Nour Abuhadra, MD, discusses what the data from DESTINY-Breast04 means for trastuzumab deruxtecan in the triple-negative breast cancer space and future areas of research for antibody-drug conjugates in this disease.
Nour Abuhadra, MD
Sacituzumab govitecan-hziy (Trodelvy) has a well-established role in second-line treatment of patients with triple-negative breast cancer (TNBC). However, data from a subgroup of those with TNBC treated with fam-trastuzumab deruxtecan-nxki (Enhertu) in the phase 3 DESTINY-Breast04 trial (NCT03734029) has added questions about the sequencing of antibody-drug conjugates (ADCs) in this patient population.
“After the big shakeup of DESTINY-Breast04, how does this affect our management of TNBC?” said Nour Abuhadra, MD, who made a presentation on the ADCs during the 40th Annual Chemotherapy Foundation Symposium®. “For all intents and purposes, at this time, I would say second-line therapy remains sacituzumab govitecan, and third-line [therapy] is trastuzumab deruxtecan for HER2-low patients.
In an interview with OncLive®, Abuhadra discussed what the data from DESTINY-Breast04 means for trastuzumab deruxtecan in the TNBC space, cross resistance mechanisms for different ADCs, and future areas of research for ADCs in TNBC. Abuhadra is the director of the Rare Breast Cancer Program in the Department of Medicine and the co-section head of the Triple Negative Breast Cancer Clinical Research Program in the Department of Medicine at the Memorial Sloan Kettering Cancer Center.
Abuhadra: I reviewed recent updates in metastatic TNBC, [specifically looking] at first-line data with immunotherapy and PARP inhibitors. However, the focus of the talk was how ADCs are shifting [therapies in the] second line and beyond, particularly with sacituzumab govitecan and trastuzumab deruxtecan and how we ought to sequence them.

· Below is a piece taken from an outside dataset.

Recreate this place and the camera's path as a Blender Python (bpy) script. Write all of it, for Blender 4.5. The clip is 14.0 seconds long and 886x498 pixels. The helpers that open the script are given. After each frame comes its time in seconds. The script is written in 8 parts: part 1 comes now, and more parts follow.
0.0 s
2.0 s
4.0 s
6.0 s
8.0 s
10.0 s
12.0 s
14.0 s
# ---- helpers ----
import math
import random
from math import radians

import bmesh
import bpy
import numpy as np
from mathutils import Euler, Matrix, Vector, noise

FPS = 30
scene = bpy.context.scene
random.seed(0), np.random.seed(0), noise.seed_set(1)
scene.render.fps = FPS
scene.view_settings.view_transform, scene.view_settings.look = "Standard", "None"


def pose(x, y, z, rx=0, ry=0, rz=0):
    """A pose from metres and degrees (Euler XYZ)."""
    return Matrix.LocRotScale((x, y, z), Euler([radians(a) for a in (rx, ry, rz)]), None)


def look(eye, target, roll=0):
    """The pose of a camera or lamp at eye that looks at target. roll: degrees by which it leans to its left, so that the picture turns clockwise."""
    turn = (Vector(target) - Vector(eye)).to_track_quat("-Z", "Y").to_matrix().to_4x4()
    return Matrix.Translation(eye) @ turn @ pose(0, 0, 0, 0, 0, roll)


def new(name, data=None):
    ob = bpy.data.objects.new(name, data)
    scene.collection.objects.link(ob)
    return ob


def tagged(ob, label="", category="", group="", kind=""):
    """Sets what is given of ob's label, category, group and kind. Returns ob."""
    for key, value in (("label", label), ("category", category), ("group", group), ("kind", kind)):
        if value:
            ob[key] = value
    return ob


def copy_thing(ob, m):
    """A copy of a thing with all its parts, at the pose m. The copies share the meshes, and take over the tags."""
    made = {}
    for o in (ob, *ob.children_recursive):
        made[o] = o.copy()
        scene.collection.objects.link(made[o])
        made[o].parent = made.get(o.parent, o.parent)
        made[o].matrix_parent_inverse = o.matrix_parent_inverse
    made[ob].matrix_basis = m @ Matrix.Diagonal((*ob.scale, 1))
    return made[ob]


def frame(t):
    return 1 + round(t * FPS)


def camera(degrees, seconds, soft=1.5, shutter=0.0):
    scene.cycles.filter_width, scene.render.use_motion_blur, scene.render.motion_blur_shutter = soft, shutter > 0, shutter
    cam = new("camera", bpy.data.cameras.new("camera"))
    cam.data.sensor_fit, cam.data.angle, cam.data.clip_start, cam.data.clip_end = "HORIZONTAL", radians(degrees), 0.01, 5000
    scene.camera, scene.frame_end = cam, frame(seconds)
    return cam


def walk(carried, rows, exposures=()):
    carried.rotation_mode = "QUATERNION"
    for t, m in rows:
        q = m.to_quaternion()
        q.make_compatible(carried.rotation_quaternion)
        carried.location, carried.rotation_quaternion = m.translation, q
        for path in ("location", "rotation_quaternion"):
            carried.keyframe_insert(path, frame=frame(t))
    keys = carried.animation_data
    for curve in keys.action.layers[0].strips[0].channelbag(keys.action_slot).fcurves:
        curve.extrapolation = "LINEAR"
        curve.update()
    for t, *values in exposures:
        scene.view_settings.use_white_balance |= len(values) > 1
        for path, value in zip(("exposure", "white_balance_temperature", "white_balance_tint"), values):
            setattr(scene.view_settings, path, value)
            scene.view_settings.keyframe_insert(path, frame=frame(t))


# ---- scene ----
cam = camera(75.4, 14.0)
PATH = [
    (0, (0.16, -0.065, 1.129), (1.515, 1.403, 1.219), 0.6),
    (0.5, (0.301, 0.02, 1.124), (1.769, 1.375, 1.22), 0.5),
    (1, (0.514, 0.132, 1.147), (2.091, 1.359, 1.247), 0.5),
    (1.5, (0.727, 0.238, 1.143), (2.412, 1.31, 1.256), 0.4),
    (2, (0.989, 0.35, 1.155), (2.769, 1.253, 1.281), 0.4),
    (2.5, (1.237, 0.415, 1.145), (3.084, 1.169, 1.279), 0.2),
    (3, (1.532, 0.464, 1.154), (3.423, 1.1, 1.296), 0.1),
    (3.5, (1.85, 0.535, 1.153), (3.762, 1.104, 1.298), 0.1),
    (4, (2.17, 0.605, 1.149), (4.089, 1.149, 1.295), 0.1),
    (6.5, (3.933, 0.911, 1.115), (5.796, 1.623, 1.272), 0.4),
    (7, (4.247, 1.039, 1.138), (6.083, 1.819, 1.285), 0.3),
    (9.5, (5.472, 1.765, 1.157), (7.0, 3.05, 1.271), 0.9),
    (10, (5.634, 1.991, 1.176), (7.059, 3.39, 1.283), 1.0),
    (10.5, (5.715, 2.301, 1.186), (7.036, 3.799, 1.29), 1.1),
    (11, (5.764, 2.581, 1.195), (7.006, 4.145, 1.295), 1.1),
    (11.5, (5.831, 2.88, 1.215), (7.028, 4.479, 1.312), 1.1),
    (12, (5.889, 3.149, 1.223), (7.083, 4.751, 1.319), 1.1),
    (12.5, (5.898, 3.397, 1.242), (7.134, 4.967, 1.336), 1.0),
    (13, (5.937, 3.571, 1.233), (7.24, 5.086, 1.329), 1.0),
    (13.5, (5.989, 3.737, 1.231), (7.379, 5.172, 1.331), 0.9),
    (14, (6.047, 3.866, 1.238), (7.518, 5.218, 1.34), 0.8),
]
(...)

Whenever we add an agent that’s not a chemotherapy to our armamentarium in TNBC, we're very happy about that. The other thing that came with the 2021 FDA approval was that it [was approved for patients with] 2 prior lines of therapy, with at least 1 in the metastatic setting. That allowed us to move sacituzumab govitecan into the second-line setting for our patients, getting it to them sooner.
Although the data were in such a small subset of patients on the [phase 3] DESTINY-Breast04 trial [NCT03734029], it was compelling enough that [the ADC] fits into our algorithm beautifully. The only concern that we have is that on DESTINY-Breast04, it was such a small subset of patients. There were only 58 patients with TNBC, [including] 40 who received trastuzumab deruxtecan. As promising as those results are, they are premature.
On the other hand, sacituzumab govitecan has a phase 3, TNBC-specific study [the ASCENT trial (NCT02574455)] to back it with a confirmed OS benefit. Until we see more on trastuzumab deruxtecan in TNBC, we would recommend second-line sacituzumab govitecan, then sequence trastuzumab deruxtecan in the HER2-low patients.
The big topic of interest as it pertains to ADCs is moving them up even sooner. There’s a first-line study that is now open looking at datopotamab deruxtecan [DS-1062a] in patients who are PD-L1 negative. Could [datopotamab deruxtecan] come into our first-line setting for PD-L1–negative patients?
Moreover, moving these ADCs up into the early-stage setting is a big area of interest. Looking at those high-risk patients who have residual disease after neoadjuvant chemotherapy or even giving these ADCs in the neoadjuvant setting themselves [are potential areas of exploration].
An area of unmet need where we don’t have a lot of information is cross resistance amongst ADCs. As ADCs are increasingly crowding the [TNBC] space, the question of sequencing becomes even more critical.
Sacituzumab govitecan and trastuzumab deruxtecan both have the same cytotoxic payload. Are we going to see cross resistance? Is it better to start with one before the other? Should we not be sequencing them at all if a patient progresses on an ADC that has a topoisomerase I payload?
[Something that] applies to all breast cancers [is that treatment options in] later lines are still dwindling, and we are coming back down to those traditional chemotherapies. We need more drugs that can help. One of the big issues is that the mechanisms of resistance we’re generating now with immunotherapy, PARP inhibitors, and ADCs are completely new territory. [These mechanisms of resistance] highlight the importance of the correlative analyses that are being done on a lot of these studies.
Editor’s Note: This interview was conducted prior to the 2022 San Antonio Breast Cancer Symposium.